2. Mongolic or Yellow Man prevails over the vast area lying east of a line drawn from Lapland to Siam. His physical characteristics are a short squat body, a yellowish-brown or coppery complexion, hair lank, straight and black, flat small nose, broad skull, usually without prominent brow-ridges, and black oblique eyes. Of the typical Mongolic races the chief are the Chinese, Tibetans, Burmese, Siamese; the Finnic group of races occupying Northern Europe, such as Finns, Lapps, Samoyedes and Ostyaks, and the Arctic Asiatic group represented by the Chukchis and Kamchadales; the Tunguses, Gilyaks and Golds north of, and the Mongols proper west of, Manchuria; the pure Turkic peoples and the Japanese and Koreans. Less typical, but with the Mongolic elements so predominant as to warrant inclusion, are the Malay peoples of the Eastern archipelago. Lastly, though differentiated in many ways from the true Mongol, the American races from the Eskimo to the Fuegians must be reckoned in the Yellow division of mankind.

3. Negroid or Black Man is primarily represented by the Negro of Africa between the Sahara and the Cape district, including Madagascar. The skin varies from dark brown to brown-black, with eyes of the same colour, and hair usually black and always crisp or woolly. The skull is narrow, with orbital ridges not prominent, the jaws protrude, the nose is flat and broad, and the lips thick and everted. Two important families are classed in this division; some authorities hold, as special modifications of the typical Negro to-day, others as actually nearer the true generalized Negroid type of neolithic times. First are the Bushman of South Africa, diminutive in stature and of a yellowish-brown colour: the neighbouring Hottentot is believed to be the result of crossing between the Bushman and the true Negro. Second are the large Negrito family, represented in Africa by the dwarf races of the equatorial forests, the Akkas, Batwas, Wochuas and others, and beyond Africa by the Andaman Islanders, the Aetas of the Philippines, and probably the Senangs and other aboriginal tribes of the Malay Peninsula. The Negroid type seems to have been the earliest predominant in the South Sea islands, but it is impossible to say certainly whether it is itself derived from the Negrito, or the latter is a modification of it, as has been suggested above. In Melanesia, the Papuans of New Guinea, of New Caledonia, and other islands, represent a more or less Negroid type, as did the now extinct Tasmanians.
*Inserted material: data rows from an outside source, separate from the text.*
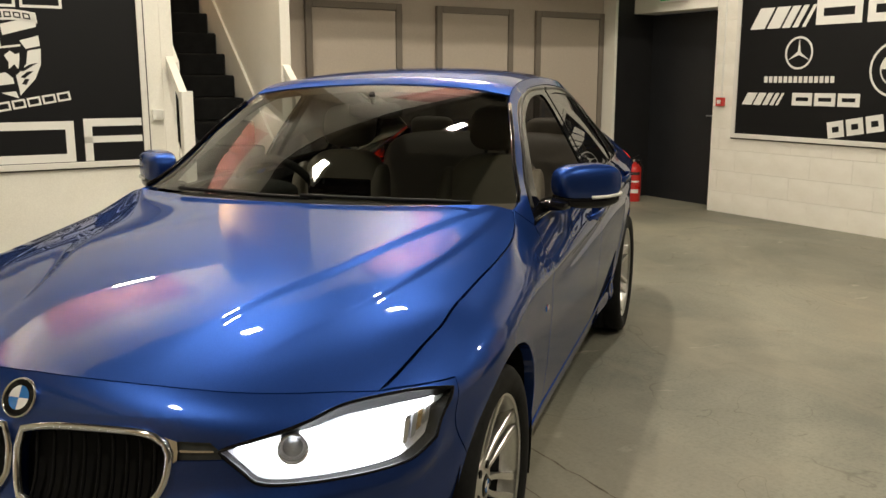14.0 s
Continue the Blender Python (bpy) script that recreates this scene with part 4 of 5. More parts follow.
whole = lambda h: [Vector(p) for p in h] + [Vector((p.x, -p.y, p.z)) for p in h[::-1]][1:]
NU, NV = 80, 240
rows = coons(bl, MIR(bl), whole(fr), whole(bk), NU, NV, 0.002)
side_off = [rows[0][i].z - bonnet_z(rows[0][i].x, abs(rows[0][i].y)) for i in range(NU + 1)]
front_off = [row[0].z - bonnet_z(row[0].x, abs(row[0].y)) for row in rows]
length_at = [sum((rows[j][i + 1] - rows[j][i]).length for i in range(NU)) / NU for j in range(NV + 1)]
for j, row in enumerate(rows):
    for i, p in enumerate(row):
        near_side, near_front = abs(rows[0][i].y) - abs(p.y), i * length_at[j]
        ws, wf = math.exp(-(near_side / 0.09) ** 2), math.exp(-(near_front / 0.12) ** 2)
        p.z = bonnet_z(p.x, abs(p.y)) + (side_off[i] * ws + front_off[j] * wf) / max(1.0, ws + wf)
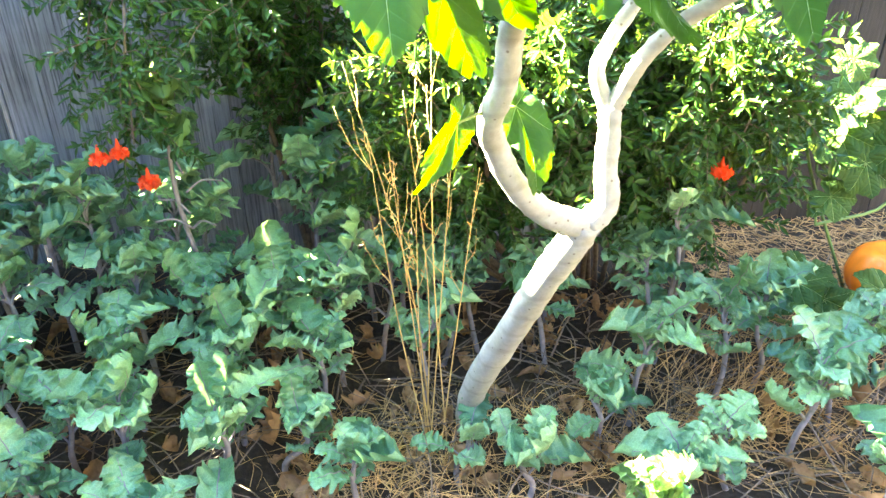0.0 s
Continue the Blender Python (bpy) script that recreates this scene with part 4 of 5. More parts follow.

Excluded from this survey of the grouping of Man are the aborigines of Australia, whose ethnical affinities are much disputed. Probably they are to be reckoned as Dravidians, a very remote blend of Caucasic and Negro man. For a detailed discussion of the branches of these three main divisions of Man the reader must refer to articles under race headings, and to Negro; Negritos; Mongols; Malays; Indians, North American; Australia; Africa; &c., &c.
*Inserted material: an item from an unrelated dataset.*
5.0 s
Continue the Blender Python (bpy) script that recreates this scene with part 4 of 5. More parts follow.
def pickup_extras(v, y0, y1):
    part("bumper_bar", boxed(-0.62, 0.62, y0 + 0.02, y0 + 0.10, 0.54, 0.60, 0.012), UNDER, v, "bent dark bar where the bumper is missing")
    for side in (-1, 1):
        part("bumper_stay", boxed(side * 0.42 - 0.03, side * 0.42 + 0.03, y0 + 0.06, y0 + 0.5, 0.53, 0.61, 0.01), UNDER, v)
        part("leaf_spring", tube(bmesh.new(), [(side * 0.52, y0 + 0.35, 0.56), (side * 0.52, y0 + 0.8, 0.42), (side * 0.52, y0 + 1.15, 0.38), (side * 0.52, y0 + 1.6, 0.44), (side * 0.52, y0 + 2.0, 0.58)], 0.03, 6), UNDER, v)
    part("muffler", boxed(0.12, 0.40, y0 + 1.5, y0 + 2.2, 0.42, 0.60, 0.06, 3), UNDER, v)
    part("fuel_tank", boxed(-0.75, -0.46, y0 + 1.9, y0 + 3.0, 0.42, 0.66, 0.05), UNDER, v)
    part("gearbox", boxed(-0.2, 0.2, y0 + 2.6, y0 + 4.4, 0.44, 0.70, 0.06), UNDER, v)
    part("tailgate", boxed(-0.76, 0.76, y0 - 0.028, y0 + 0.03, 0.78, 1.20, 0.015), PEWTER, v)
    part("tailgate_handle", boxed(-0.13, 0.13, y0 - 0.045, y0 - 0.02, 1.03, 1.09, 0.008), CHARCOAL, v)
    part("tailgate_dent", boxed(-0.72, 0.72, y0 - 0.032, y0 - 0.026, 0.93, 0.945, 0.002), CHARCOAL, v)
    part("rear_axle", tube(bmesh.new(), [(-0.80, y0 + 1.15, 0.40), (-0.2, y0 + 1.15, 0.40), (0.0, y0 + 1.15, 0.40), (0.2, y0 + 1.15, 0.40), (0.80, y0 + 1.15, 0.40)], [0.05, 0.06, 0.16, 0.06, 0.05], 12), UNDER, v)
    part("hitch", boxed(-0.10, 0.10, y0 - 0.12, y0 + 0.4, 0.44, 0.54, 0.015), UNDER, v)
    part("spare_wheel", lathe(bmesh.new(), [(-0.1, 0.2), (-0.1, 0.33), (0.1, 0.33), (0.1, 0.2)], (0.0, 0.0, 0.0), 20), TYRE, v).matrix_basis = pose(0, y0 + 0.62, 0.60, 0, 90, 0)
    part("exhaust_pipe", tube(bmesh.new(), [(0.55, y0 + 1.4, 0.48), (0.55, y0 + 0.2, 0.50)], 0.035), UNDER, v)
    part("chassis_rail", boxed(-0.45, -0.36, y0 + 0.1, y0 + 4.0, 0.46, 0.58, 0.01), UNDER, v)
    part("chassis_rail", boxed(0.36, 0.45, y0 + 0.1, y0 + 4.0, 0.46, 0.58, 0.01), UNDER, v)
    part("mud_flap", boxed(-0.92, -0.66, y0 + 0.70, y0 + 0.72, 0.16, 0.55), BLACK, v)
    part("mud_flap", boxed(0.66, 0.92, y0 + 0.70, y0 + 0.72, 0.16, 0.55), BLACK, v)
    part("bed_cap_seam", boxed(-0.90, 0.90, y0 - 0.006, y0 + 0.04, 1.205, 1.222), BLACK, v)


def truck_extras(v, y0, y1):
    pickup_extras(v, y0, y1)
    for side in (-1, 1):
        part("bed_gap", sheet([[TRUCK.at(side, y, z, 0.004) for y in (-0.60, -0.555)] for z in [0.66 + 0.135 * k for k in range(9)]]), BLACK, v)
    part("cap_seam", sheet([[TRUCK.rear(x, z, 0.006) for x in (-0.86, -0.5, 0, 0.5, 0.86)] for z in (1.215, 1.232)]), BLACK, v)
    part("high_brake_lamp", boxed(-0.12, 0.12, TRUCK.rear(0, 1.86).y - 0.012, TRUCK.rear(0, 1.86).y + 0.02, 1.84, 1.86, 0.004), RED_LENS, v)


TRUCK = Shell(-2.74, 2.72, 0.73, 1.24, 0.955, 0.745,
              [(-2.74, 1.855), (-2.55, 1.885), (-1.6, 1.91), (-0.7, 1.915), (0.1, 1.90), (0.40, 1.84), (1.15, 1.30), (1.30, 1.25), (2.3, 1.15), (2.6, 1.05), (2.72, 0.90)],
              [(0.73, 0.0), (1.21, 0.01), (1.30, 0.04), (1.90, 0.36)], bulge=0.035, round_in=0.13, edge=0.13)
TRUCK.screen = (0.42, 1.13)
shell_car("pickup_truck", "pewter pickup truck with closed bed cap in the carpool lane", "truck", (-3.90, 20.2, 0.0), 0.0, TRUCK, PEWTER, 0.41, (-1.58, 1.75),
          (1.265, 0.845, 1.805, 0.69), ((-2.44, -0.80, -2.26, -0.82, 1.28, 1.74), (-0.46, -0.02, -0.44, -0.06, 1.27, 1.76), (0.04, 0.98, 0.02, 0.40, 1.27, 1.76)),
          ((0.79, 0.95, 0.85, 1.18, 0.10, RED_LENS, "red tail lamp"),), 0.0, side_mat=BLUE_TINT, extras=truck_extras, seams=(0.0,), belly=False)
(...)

Bibliography.—J. C. Prichard, Natural History of Man (London, 1843), Researches into the Physical History of Mankind (5 vols., 1836–1847); T. H. Huxley, Man’s Place in Nature (London, 1863), and “Geographical Distribution of Chief Modifications of Mankind,” in Journ. Anthropological Institute for 1870; Theodore Waitz, Anthropologie der Naturvölker (1859–1871); A. de Quatrefages, Histoire générale des races humaines (Paris, 1889); E. B. Tylor, Anthropology (1881); Lord Avebury, Prehistoric Times (1865; 6th ed., 1900) and Origin of Civilization (1870; 6th ed., 1902); F. Ratzel, History of Mankind (Eng. trans., 1897); A. H. Keane, Ethnology (2nd ed., 1897), and Man: Past and Present (2nd ed., 1899); G. de Mortillet, Le Préhistorique (Paris, 1882; 3rd ed., 1900); D. G. Brinton, Races and Peoples (1890); J. Deniker, The Races of Man (London, 1900); Hutchinson’s Living Races of Mankind (1906).
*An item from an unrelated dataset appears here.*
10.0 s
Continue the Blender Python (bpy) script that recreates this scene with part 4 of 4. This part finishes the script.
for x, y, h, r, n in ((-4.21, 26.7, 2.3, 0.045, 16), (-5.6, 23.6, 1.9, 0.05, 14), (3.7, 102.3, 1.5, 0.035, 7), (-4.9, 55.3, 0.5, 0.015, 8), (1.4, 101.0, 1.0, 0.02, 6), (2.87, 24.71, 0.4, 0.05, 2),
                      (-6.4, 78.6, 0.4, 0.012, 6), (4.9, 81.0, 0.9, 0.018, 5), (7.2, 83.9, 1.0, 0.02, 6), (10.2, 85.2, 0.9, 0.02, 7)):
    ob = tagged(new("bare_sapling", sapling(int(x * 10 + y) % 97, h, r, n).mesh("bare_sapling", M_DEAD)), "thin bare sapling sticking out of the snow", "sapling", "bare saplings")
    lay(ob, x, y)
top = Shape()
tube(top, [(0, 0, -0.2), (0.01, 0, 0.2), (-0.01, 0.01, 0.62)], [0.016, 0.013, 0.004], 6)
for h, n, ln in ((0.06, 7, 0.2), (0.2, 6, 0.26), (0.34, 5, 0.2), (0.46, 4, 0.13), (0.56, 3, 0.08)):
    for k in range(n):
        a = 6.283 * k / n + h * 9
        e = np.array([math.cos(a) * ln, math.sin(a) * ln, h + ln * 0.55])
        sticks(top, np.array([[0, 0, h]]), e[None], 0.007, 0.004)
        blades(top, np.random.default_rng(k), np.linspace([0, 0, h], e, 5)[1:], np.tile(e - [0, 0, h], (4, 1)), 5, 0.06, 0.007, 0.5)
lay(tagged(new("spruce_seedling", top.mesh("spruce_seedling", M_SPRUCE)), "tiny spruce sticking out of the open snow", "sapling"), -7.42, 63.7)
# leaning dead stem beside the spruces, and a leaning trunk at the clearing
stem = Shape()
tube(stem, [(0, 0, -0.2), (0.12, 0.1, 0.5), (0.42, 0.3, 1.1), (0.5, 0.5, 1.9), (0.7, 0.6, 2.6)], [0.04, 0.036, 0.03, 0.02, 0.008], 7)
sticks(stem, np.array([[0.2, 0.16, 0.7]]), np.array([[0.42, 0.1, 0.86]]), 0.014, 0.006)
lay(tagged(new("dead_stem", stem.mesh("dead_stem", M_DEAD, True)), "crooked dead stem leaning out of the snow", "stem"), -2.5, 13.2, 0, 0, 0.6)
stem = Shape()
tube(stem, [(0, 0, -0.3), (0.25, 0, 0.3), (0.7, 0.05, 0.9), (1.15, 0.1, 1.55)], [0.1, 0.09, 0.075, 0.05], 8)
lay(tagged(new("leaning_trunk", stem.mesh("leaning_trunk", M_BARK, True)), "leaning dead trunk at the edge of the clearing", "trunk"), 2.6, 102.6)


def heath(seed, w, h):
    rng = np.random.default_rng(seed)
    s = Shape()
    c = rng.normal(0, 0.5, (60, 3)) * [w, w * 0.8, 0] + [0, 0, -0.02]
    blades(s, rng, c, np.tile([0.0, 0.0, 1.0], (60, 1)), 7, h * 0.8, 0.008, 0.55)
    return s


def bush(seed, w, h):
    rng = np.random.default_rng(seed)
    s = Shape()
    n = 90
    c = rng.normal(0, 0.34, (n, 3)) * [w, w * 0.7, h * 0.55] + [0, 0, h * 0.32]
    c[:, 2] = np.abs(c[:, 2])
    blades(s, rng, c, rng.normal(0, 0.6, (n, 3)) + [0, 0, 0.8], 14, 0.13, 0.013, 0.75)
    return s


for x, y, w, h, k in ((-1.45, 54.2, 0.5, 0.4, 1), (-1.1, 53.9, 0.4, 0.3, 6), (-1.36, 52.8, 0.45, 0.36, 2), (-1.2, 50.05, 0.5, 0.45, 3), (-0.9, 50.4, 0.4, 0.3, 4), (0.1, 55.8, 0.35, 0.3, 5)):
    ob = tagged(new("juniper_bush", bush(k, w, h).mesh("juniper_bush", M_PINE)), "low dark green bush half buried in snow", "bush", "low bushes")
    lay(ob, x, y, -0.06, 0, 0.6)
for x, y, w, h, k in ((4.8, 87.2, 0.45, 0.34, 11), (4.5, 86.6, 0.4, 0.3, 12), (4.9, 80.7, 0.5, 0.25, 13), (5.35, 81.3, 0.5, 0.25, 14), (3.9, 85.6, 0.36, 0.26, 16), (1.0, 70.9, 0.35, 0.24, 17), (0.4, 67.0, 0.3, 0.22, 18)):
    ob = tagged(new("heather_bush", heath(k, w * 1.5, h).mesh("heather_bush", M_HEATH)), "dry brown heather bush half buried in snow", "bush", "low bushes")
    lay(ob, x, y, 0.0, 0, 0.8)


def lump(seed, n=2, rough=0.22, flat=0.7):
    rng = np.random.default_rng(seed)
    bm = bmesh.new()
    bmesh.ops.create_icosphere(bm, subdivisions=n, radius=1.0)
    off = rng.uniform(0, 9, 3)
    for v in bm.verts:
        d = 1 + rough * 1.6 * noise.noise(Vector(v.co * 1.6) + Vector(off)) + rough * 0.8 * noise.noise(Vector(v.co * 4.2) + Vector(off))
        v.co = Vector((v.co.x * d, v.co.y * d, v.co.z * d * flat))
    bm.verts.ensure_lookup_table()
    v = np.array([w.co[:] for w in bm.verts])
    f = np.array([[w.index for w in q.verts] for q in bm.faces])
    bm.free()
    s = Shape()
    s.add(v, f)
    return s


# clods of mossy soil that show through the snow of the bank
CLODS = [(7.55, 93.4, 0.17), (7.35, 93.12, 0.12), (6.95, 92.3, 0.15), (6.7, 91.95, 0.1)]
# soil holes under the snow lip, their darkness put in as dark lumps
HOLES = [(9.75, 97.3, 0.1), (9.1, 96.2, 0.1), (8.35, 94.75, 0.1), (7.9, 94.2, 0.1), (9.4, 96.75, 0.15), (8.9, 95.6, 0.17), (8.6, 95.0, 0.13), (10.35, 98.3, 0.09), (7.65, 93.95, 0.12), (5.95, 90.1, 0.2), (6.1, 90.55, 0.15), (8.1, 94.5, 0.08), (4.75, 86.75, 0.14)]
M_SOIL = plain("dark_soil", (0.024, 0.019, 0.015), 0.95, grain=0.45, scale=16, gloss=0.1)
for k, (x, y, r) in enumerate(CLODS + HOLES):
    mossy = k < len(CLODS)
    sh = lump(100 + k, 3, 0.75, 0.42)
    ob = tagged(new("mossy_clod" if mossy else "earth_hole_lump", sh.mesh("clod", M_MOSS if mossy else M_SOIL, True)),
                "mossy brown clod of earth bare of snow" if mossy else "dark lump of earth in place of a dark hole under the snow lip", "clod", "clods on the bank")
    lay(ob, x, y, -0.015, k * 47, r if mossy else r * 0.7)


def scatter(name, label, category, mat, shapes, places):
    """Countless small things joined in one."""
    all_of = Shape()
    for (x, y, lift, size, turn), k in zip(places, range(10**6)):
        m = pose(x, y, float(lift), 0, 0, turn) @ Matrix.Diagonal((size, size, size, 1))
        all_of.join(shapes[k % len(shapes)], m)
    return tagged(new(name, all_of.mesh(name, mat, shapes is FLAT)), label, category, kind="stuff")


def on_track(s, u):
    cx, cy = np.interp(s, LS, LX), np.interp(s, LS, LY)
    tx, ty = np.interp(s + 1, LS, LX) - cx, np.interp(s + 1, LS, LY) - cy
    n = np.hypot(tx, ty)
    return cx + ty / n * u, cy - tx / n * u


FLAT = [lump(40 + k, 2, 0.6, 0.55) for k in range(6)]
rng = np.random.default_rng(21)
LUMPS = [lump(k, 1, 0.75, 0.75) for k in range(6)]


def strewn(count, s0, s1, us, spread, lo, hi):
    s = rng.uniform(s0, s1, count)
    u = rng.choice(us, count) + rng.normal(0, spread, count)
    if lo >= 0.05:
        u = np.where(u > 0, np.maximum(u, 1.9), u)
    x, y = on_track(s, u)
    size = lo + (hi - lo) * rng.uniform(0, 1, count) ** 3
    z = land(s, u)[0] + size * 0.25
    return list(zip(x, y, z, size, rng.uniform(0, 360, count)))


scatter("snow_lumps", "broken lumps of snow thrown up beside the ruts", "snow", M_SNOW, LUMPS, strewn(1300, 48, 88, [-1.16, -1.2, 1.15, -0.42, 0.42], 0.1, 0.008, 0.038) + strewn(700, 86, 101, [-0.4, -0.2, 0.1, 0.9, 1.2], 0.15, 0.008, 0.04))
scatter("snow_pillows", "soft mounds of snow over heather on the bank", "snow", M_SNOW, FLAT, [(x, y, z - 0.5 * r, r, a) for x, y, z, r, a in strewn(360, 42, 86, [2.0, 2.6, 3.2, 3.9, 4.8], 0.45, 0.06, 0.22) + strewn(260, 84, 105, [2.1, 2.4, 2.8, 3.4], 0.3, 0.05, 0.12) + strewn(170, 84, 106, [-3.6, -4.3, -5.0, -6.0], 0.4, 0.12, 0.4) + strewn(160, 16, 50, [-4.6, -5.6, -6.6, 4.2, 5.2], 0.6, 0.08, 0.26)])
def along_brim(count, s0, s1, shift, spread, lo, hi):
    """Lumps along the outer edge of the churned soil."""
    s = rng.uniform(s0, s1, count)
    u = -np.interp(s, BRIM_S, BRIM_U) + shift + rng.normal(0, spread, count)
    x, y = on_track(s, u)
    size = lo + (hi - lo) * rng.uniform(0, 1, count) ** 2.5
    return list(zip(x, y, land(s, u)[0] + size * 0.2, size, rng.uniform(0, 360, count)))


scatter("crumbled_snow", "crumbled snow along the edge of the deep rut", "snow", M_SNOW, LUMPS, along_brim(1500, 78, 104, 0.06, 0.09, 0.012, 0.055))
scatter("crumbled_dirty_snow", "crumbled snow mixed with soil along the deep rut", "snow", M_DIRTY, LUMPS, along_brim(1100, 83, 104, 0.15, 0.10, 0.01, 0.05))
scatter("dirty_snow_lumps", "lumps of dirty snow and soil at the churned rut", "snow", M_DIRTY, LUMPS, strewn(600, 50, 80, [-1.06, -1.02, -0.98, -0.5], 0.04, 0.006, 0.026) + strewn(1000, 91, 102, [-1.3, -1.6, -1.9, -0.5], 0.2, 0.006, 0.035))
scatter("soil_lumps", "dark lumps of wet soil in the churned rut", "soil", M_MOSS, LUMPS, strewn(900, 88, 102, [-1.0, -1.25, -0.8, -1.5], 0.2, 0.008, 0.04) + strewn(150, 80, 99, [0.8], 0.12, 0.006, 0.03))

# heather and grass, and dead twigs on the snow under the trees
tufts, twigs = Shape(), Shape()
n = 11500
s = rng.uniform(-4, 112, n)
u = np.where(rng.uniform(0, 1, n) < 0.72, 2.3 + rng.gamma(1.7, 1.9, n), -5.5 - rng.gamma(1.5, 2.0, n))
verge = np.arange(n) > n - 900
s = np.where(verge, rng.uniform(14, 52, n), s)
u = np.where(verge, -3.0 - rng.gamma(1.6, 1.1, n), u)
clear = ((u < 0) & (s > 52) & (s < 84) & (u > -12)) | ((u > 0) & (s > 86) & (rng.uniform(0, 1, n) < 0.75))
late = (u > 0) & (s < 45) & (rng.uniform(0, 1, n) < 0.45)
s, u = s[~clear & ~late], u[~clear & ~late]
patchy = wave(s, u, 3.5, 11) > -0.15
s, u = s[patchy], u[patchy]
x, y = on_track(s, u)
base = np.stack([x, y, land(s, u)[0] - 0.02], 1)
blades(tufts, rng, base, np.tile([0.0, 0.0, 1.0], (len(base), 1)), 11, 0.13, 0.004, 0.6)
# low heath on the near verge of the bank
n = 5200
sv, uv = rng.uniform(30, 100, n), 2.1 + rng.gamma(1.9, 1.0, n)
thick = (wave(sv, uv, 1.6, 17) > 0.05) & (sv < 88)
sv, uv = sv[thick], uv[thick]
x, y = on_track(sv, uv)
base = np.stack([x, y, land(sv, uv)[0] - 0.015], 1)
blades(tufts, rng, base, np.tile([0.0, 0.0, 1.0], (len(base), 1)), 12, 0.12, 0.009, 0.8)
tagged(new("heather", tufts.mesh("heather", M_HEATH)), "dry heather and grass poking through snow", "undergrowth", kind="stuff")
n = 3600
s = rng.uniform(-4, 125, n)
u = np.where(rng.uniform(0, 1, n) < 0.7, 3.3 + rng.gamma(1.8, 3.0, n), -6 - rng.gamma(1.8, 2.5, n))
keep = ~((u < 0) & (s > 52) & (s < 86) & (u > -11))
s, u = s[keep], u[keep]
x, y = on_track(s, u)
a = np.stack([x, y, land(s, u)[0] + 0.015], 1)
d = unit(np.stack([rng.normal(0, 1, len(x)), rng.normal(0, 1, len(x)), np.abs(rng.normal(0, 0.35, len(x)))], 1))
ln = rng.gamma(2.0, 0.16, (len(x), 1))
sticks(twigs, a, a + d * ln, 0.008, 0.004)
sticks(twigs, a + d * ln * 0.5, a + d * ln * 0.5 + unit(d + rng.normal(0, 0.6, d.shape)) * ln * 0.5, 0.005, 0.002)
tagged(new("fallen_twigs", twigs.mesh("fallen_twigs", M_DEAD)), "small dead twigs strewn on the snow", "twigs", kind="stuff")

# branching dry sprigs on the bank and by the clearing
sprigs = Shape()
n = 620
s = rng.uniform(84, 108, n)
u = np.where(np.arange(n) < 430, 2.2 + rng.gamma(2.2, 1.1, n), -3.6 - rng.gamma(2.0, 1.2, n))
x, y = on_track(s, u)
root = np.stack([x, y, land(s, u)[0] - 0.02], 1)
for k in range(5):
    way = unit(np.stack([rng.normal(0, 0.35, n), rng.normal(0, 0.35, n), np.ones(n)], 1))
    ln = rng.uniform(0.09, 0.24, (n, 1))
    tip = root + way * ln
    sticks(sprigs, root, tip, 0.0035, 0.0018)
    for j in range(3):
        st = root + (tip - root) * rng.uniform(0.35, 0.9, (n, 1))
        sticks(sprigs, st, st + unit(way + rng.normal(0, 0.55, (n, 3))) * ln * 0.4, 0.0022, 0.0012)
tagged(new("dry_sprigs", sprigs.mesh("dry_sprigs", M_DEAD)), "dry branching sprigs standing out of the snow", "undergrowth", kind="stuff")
  1. Writing in the Geographical Journal, March 1894, on “Evolution of Indian Geography,” he says: “The plants of Indian and African coal measures are without exception identical, and among the few animals which have been found in India one is indistinguishable from an African species, another is closely allied, and both faunas are characterized by the very remarkable genus group of reptiles comprising the Dicynodon and other allied forms (see Manual of Geology of India, 2nd ed. p. 203). These, however, are not the only analogies, for near the coast of South Africa there are developed a series of beds containing the plant fossils in the lower part and marine shells in the upper, known as the Uitenhage series, which corresponds exactly to the small patches of the Rajmahál series along the east coast of India. The few plant forms found in the lower beds of Africa are mostly identical with or closely allied to the Rajmahál species, while of the very few marine shells in the Indian outcrops, which are sufficiently well preserved for identification, at least one species is identical with an African form. These very close relationships between the plants and animals of India and Africa at this remote period appear inexplicable unless there were direct land communications between them over what is now the Indian Ocean. On the east coast of India in the Khasi Hills, and on the coast of South Africa, the marine fossils of late jurassic and early cretaceous age are largely identical with, or very closely allied to each other, showing that they must have been inhabitants of one and the same great sea. In western India the fossils of the same age belong to a fauna which is found in the north of Madagascar, in northern and eastern Africa, in western Asia, and ranges into Europe—a fauna differing so radically from that of the eastern exposures that only a few specimens of world-wide range are found in both. Seeing that the distances between the separate outcrops containing representatives of the two faunas are much less than those separating the outcrops from the nearest ones of the same fauna, the only possible explanation of the facts is that there was a continuous stretch of dry land connecting South Africa and India and separating two distinct marine zoological provinces.”